Una realtà terribile, fatta da decine di migliaia di morti, da distruzioni e da devastazioni, da violazioni non solo di leggi condivise dalla Comunità internazionale, ma anche raccapriccianti per chiunque si soffermi a guardare. Una realtà voluta e realizzata da deliberazioni di un governo irrefrenabile nella sua barbarie; di un governo riconosciuto dai governi di altri Stati, fatto da uomini che devono pur essere responsabili delle loro decisioni e azioni di fronte agli altri popoli e agli altri Stati.
Gaza è diventata come Varsavia nel 1944. Come Marzabotto, come Stazzema, come le Ardeatine, come tanti luoghi tragicamente presenti alla nostra memoria che ci vengono in mente guardando ai metodi e alle modalità dell’occupazione e della distruzione di quella terra palestinese: assalti a civili, uomini donne e bambini con la sola colpa di essere a portata dell’esercito occupante; case, palazzi, scuole, ospedali le cui immagini di distruzione richiamano quelle dell’occupazione nazista alla fine della Seconda guerra mondiale, con analoghi episodi di dissennata violenza già allora vista e narrata dai testimoni.

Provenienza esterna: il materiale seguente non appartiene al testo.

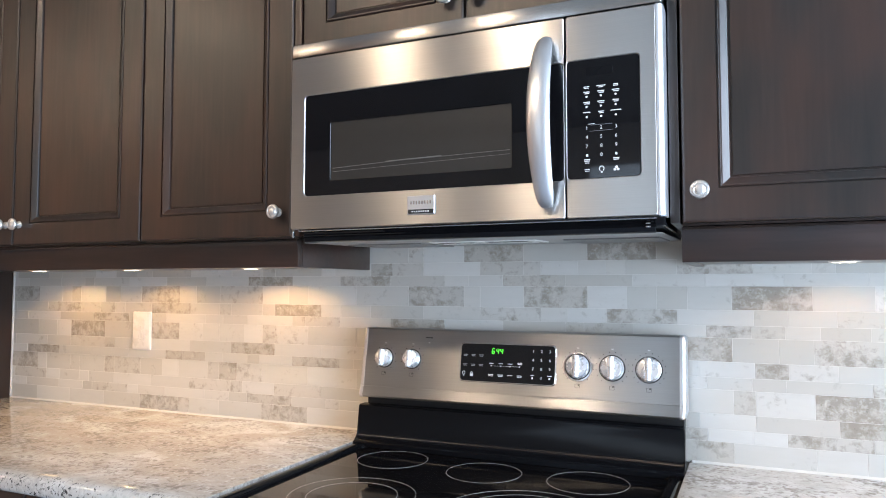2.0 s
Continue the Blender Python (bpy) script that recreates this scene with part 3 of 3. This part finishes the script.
# ---------------------------------------------------------------- range
RX = 0.3775
g = thing("range", (0, -0.35, -0.008), "stainless steel electric range with black glass cooktop", "cooker")
part("side_panel", box(-RX, -RX + 0.004, -0.640, -0.030, 0.06, 0.884), BLACK_GLOSS, g)
# right panel given a paler metal than the left, for its window-lit look
part("side_panel", box(RX - 0.004, RX, -0.640, -0.030, 0.06, 0.884), EDGE_STEEL, g)
part("oven_body", box(-RX + 0.005, RX - 0.005, -0.540, -0.032, 0.06, 0.886), BLACK_MATT, g)
part("foot", box(-0.34, 0.34, -0.56, -0.10, -0.0078, 0.0595), BLACK_MATT, g)
# storage drawer
part("storage_drawer", slab(-RX + 0.002, RX - 0.002, 0.075, 0.235, -0.648, -0.542, 0.004, 0.003), STEEL, g, "brushed steel storage drawer")


def flat(hx, yf, yb, z, r):
    return level(rrect(-hx, hx, yf, yb, r, 6), z)


# enamel rim round the glass
rim = [flat(0.3490, -0.6000, -0.118, 0.9000, 0.010), flat(0.3490, -0.6000, -0.118, 0.9040, 0.010), flat(0.3515, -0.6030, -0.115, 0.9085, 0.011), flat(0.3550, -0.6070, -0.111, 0.9115, 0.013), flat(0.3610, -0.6130, -0.106, 0.9125, 0.015),
       flat(0.3690, -0.6220, -0.100, 0.9115, 0.018), flat(0.3745, -0.6320, -0.098, 0.9080, 0.020), flat(0.3770, -0.6400, -0.096, 0.9025, 0.021), flat(0.3775, -0.6425, -0.095, 0.8995, 0.021), flat(0.3780, -0.6470, -0.095, 0.8960, 0.021),
       flat(0.3780, -0.6495, -0.095, 0.8900, 0.021), flat(0.3780, -0.6485, -0.095, 0.8830, 0.021), flat(0.3775, -0.6440, -0.095, 0.8785, 0.020), flat(0.3755, -0.6360, -0.095, 0.8770, 0.018)]
top = part("cooktop_rim", loft(rim, False, False), BLACK_GLOSS, g, "glossy black enamel rim")
part("front_trim", box(-0.3740, 0.3740, -0.6400, -0.6000, 0.8690, 0.8775, 0.001), BLACK_GLOSS, g, "black strip below the rim")
glass = part("cooktop_glass", box(-0.3492, 0.3492, -0.6002, -0.1178, 0.8985, 0.9030), BLACK_GLASS, g, "smooth black ceramic glass")


def element(x, y, r):
    bm = bmesh.new()
    a = [[(x + q * math.cos(2 * math.pi * i / 96), y + q * math.sin(2 * math.pi * i / 96), z) for i in range(96)] for q, z in ((r - 0.0009, 0.9029), (r - 0.0009, 0.9033), (r, 0.9033), (r, 0.9029))]
    loft(a, False, False, bm=bm)
    part("element_ring", bm, RING, glass, "thin pale ring marking a burner")


for x, y, radii in ((-0.228, -0.195, (0.078,)), (-0.005, -0.217, (0.078,)), (0.207, -0.205, (0.080,)), (-0.172, -0.462, (0.118, 0.084)), (0.146, -0.444, (0.142, 0.114))):
    for r in radii:
        element(x, y, r)

# rear guard: black splash, stainless console
splash = [(-0.060, 0.9000), (-0.118, 0.9005), (-0.118, 0.9130), (-0.112, 0.9175), (-0.106, 0.9195), (-0.100, 0.9210), (-0.0945, 0.9260), (-0.0925, 0.935), (-0.0905, 0.990), (-0.0885, 0.9965), (-0.083, 0.9990), (-0.060, 0.9990)]
bk = part("rear_splash", extrude_x(splash, -0.3785, 0.3785, 0.003), SPLASH_ENAMEL, g, "black enamel splash panel")
part("rear_core", box(-0.374, 0.374, -0.050, -0.012, 0.90, 1.172), BLACK_MATT, g)
con = [(-0.020, 1.0190), (-0.0840, 1.0160), (-0.0865, 1.0175), (-0.0885, 1.0210), (-0.0820, 1.0425), (-0.0805, 1.0435), (-0.0800, 1.0460), (-0.0590, 1.1740), (-0.0580, 1.1800), (-0.0555, 1.1825), (-0.0500, 1.1835), (-0.0200, 1.1830)]
co = part("console", extrude_x(con, -0.3735, 0.3735), STEEL_DIM, g, "brushed steel control console", angle=12)


# rounded ends close the console
R = 0.0085
for s_ in (-1, 1):
    rings = []
    for k in range(-1, 8):
        a = radians(max(k, 0) * 90 / 7)
        d = R * (1 - math.cos(a)) - 0.0006
        x = s_ * (0.3690 if k < 0 else 0.3728 + R * math.sin(a))
        rings.append([(x, y + (d if y < -0.045 else 0), z + (-d if z > 1.1 else min(d, 0.004) if y > -0.0815 or z < 1.03 else 0)) for y, z in con])
    part("end_cap", loft(rings), HANDLE_STEEL, co, "bright rounded end cap", angle=50)


def face_y(z):
    """The console's sloping front."""
    return -0.0800 + (z - 1.0460) * (0.0210 / 0.1280)


LEAN = math.degrees(math.atan(0.0210 / 0.1280))
TILT = pose(0, face_y(1.1115), 1.1115, -LEAN, 0, 0)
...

Il governo che ha voluto e deciso questo è il governo dello Stato di Israele, e il suo capo Benjamin Netanyahu ne porta intera la diretta e personale responsabilità. La chiamata a correo di chi lo ha democraticamente eletto non scagiona né lui né il suo governo -che peraltro non manifestano alcuna inclinazione a essere scagionati-, e semmai contamina chi, certamente sapendo -come gli abitanti dei paesi circostanti i “lager” tedeschi- si è girato dall’altra parte o è comunque rimasto silente. Allora i Nazisti dicevano che i deportati erano “ebrei”, caricando quel termine di un significato di disprezzo che si manifestava con la stella gialla che erano costretti a portare: ma era un facile pretesto accampato in nome di una “difesa della razza” che oggi ci appare in tutta la sua artificiosità strumentale. Oggi i discendenti dei martiri dei lager, con al collo catenine con la medesima stella, invocano l’appartenenza a una “razza” per la quale chiedono protezione -d’onde l’accusa di “antisemitismo” rivolta a chi critica il governo dello Stato di Israele-, con una identificazione confusa fra appartenenza religiosa e cittadinanza, che si ritrova solo negli Sati islamici e -con le debite differenze- nella Città del Vaticano.
Non si cerchino pretesti: ciò che accade oggi a Gaza, ciò che accade nei territori palestinesi, al di là di ogni nominalismo, è la tragedia di un delitto contro l’umanità. Chi tace per tatticismi politici e ideologici, chi rinvia, chi ne attenua la portata, ne condivide la responsabilità, siano Stati o individui. Non c’è più tempo per tacere ancora. Quella tragedia va fermata. Poi si potrà, e si dovrà, discorrere su ragioni e torti, su soluzioni, su nuovi assetti. Ma ora deve cessare la spirale di morte. Prima che il dissenso, l’esecrazione, la condanna di chi vede la tragedia consumarsi si trasformi davvero in odio per chi quella tragedia ha voluto e perpetrato: e non gli “ebrei” -che nel discorso politico non esistono- ma gli abitanti dello Stato di Israele.